Based on current pledges to the UN, the world is on track nearly 4 degrees Celsius rise in temperature. This means consequences such as:

  • Droughts that will imperil Prairie farmers and our food supplies.
  • Billions of people will suffer water shortages due to melting glaciers.
  • Melting polar ice caps will cause sea levels to rise several metres displacing over 100 million people

These impacts and more will have serious economic ramifications.

Already 2010 was the warmest year on record in Canada and the world.

For the sake of ourselves, our children our grandchildren, we must act. And we should not despair, there are solutions – public and community owned renewable energy, reducing our energy use and using it more wisely, sustainable agriculture, simply buying less and buying local.

The reality though, is that we have our work cut out for us, with the Harper government.

Canada was ranked 57th out of 60 countries surveyed on actions addressing climate change in the 2011 Climate Change Index. We were trailed only by Australia, Kazakhstan and Saudi Arabia.

Under the Harper government we have seen:

  • Funding cuts to climate science and renewable energy programmes
  • Failing to meaningfully regulate the fastest growing source of emissions in Canada – the tar sands in Alberta – while actively lobbying against climate policies in the U.S. and Europe that would penalize the tar sands as a high carbon fuel
  • Walking away from our Kyoto Protocol commitments while setting an emission reduction target, with little plans to achieve it, that is so insufficient in the face of climate science and the demands of the Global South, that I’m ashamed to discuss it

Through our Climate Justice for People and the Planet Campaign, the Council of Canadians is launching an exciting new multi-media tool this September called  the System Change not Climate Change project, launching this September.

While we predict little action coming out of the UN climate talks this December in Durban South Africa or from the Harper government, it is our sincere hope that this tool can help build a base of support in Canada to demand more on the part of Harper government.

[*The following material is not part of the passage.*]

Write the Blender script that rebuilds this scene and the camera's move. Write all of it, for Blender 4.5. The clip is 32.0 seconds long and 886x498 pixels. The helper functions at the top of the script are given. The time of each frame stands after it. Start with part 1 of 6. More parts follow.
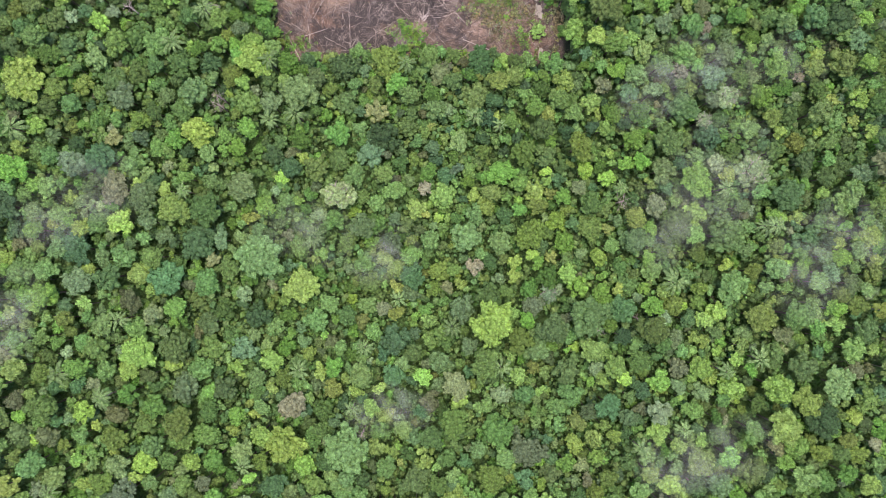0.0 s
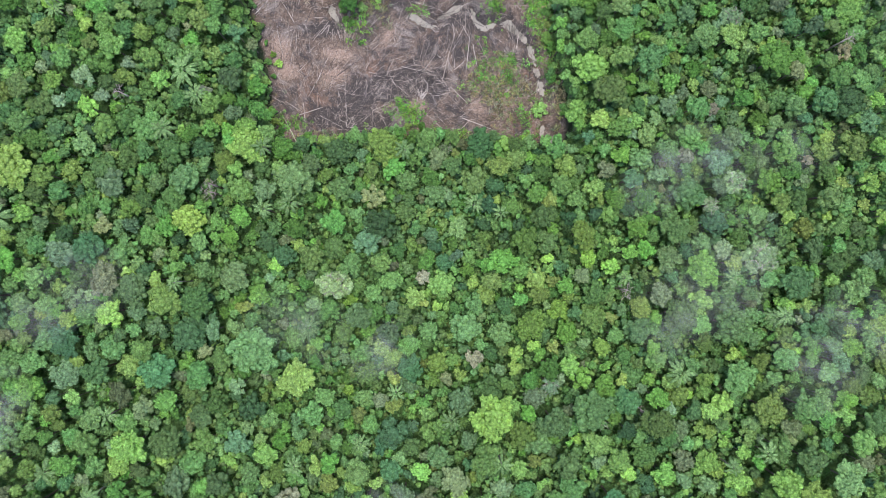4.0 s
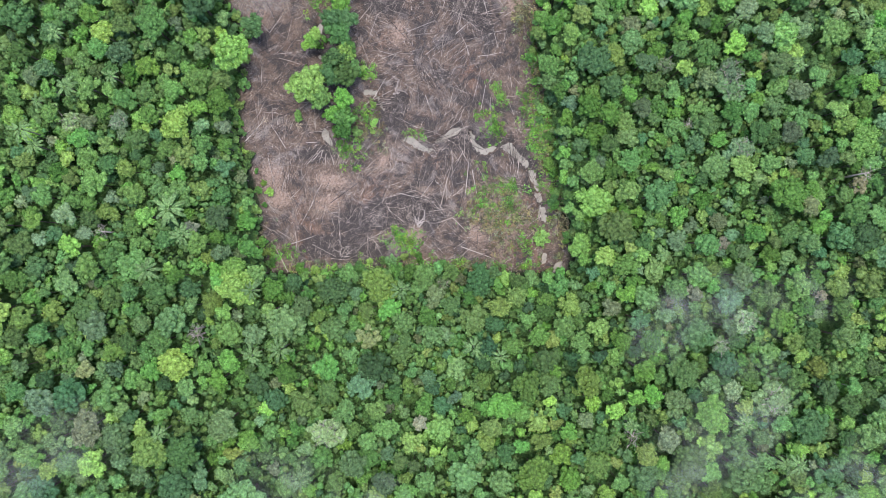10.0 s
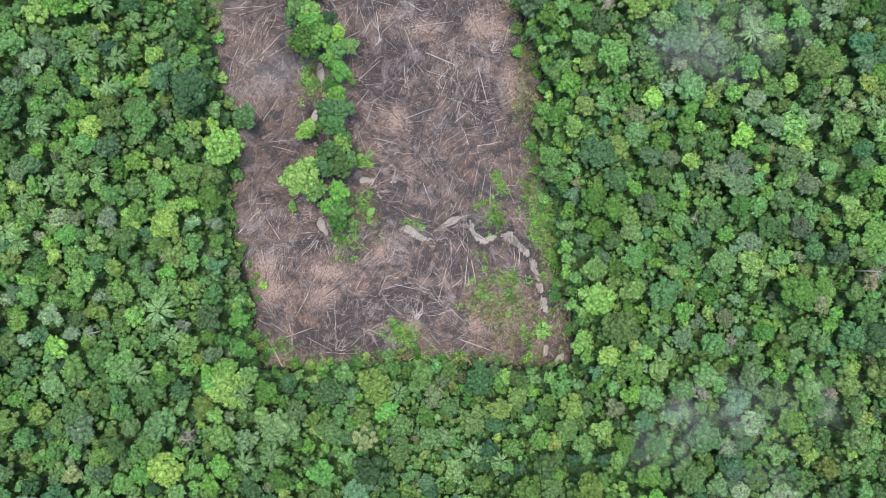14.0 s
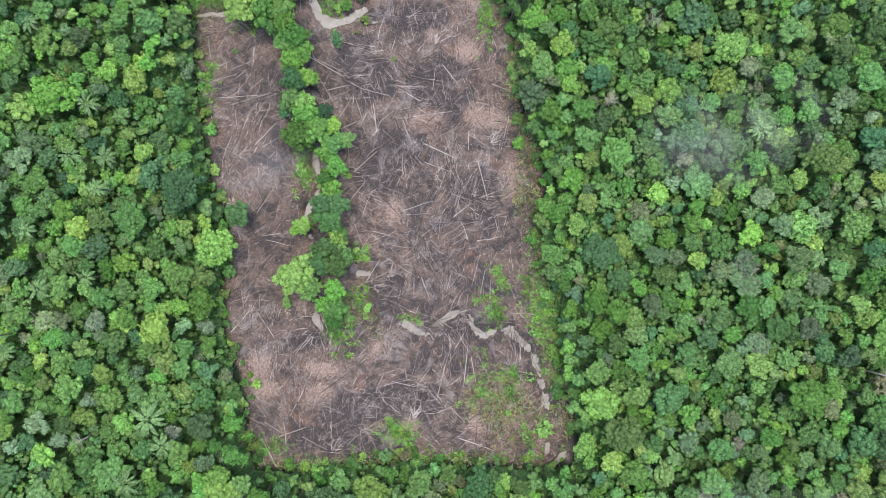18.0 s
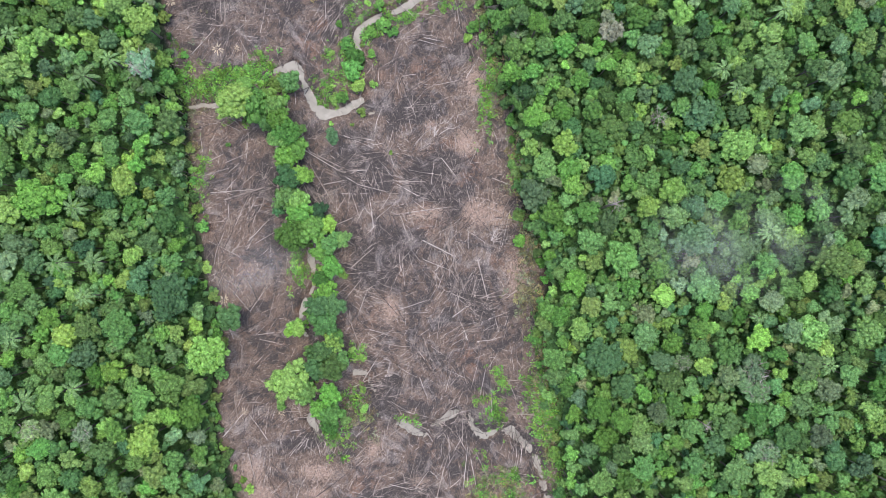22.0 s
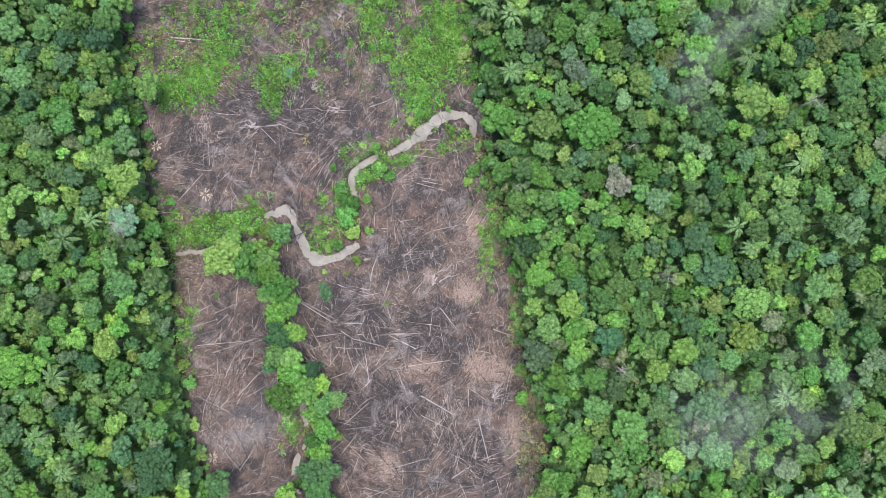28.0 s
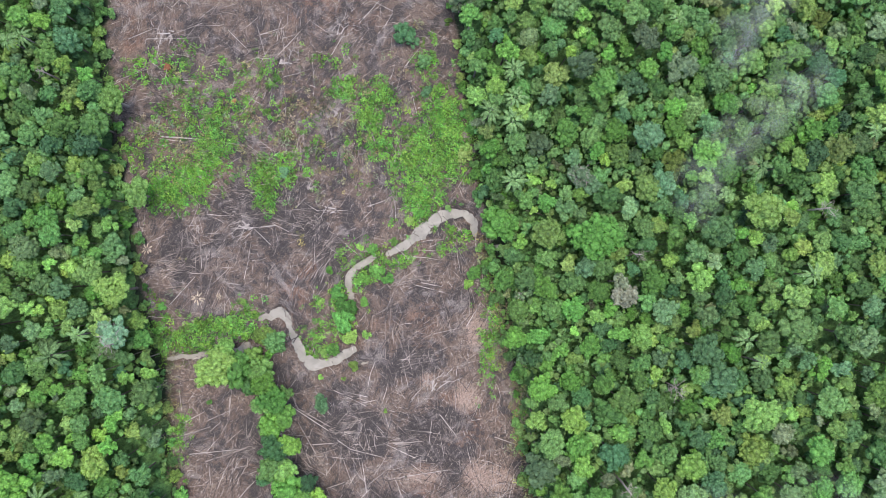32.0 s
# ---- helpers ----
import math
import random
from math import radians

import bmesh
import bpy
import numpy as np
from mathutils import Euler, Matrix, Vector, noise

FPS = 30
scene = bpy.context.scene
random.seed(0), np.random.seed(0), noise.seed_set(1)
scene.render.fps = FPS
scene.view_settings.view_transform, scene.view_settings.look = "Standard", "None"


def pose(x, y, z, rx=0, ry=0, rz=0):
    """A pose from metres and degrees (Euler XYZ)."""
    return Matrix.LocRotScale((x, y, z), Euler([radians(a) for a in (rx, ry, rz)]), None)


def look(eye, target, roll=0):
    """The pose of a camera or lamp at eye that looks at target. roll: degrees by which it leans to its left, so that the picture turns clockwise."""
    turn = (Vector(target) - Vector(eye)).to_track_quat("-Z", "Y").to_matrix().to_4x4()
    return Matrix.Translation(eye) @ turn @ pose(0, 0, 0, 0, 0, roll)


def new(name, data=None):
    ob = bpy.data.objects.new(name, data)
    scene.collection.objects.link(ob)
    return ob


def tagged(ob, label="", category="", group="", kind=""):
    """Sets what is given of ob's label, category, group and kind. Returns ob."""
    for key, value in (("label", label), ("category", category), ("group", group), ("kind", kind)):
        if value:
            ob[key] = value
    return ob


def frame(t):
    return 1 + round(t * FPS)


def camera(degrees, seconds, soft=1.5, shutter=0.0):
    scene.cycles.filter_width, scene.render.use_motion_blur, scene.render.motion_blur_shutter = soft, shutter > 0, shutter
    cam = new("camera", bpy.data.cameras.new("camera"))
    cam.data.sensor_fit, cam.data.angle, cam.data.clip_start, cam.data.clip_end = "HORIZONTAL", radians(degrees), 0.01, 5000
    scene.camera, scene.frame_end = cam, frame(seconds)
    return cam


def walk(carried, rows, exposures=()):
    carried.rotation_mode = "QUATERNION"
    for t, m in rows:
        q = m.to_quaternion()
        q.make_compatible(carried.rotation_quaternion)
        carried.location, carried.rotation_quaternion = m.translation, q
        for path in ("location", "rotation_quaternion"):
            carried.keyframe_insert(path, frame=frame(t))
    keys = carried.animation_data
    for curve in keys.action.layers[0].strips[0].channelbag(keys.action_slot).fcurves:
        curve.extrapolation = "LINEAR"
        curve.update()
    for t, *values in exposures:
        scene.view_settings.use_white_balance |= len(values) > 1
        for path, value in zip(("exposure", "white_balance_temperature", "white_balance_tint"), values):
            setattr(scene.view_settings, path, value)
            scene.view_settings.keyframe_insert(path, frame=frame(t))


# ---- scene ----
cam = camera(72.0, 32.0, soft=0.35)
PATH = [
    (0.0, -0.0, 0.0, 205.0, 0.695, -1.323, 0.135),
    (2.0, 0.213, 13.872, 202.394, 0.695, -1.324, 0.134),
    (4.0, 0.439, 27.865, 199.815, 0.695, -1.323, 0.133),
    (6.0, 0.674, 41.964, 197.261, 0.695, -1.323, 0.132),
    (8.0, 0.915, 56.153, 194.728, 0.694, -1.323, 0.13),
    (10.0, 1.159, 70.419, 192.213, 0.694, -1.323, 0.128),
    (12.0, 1.402, 84.746, 189.714, 0.693, -1.322, 0.125),
    (14.0, 1.641, 99.12, 187.226, 0.692, -1.321, 0.121),
    (16.0, 1.874, 113.527, 184.747, 0.69, -1.32, 0.117),
    (18.0, 2.095, 127.951, 182.274, 0.689, -1.319, 0.111),
    (20.0, 2.303, 142.378, 179.804, 0.687, -1.317, 0.105),
    (22.0, 2.494, 156.794, 177.333, 0.684, -1.315, 0.098),
    (24.0, 2.665, 171.183, 174.859, 0.681, -1.313, 0.089),
    (26.0, 2.812, 185.531, 172.378, 0.678, -1.311, 0.079),
    (28.0, 2.933, 199.823, 169.888, 0.674, -1.308, 0.068),
    (30.0, 3.023, 214.045, 167.385, 0.669, -1.305, 0.056),
    (32.0, 3.08, 228.182, 164.866, 0.664, -1.302, 0.042),
]
EXPOSURES = [(0.0, 0.78, 6980, 31), (1.0, 0.78, 6980, 31), (1.5, 0.77, 6290, 19), (32.0, 0.77, 6290, 19)]
walk(cam, [(t, pose(x, y, z, rx, ry, rz)) for t, x, y, z, rx, ry, rz in PATH], EXPOSURES)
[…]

But not only this, to demand real change and real solutions – system change – that will help address the climate crisis and create the kind of communities we all want to live in.

The project is based on the popular slogan: “system change not climate change” which is central to a growing and vibrant global movement for climate justice.  It features over 25 videos from a range of speakers including academics, workers and activists, discussing this slogan, why we need system change, and giving examples of new ways forward.

Speakers range from Maude Barlow on the rights of nature to Bill McKibben on the crisis we face and Peter Victor on No Growth Economics.

It is a free, public, interactive website – it is our hope that the speakers’ messages will be shared broadly.

The project not only aims to build awareness but to also inspire actions for climate justice in Canada and around the world, including through the organizing of community-based teach-ins on climate justice. We are encouraging our chapters to host teach-ins using the website videos and resources in the lead up to the Durban UN climate talks this December, and beyond.

Here again, we see possibilities for forging links between social movements in the hosting of teach –ins and mobilizing around local climate justice actions that stand in stark opposition to the Harper agenda.

On behalf of the Council of Canadians, thank you again for the opportunity to join this distinguished panel, I look forward to hearing from you and future discussions.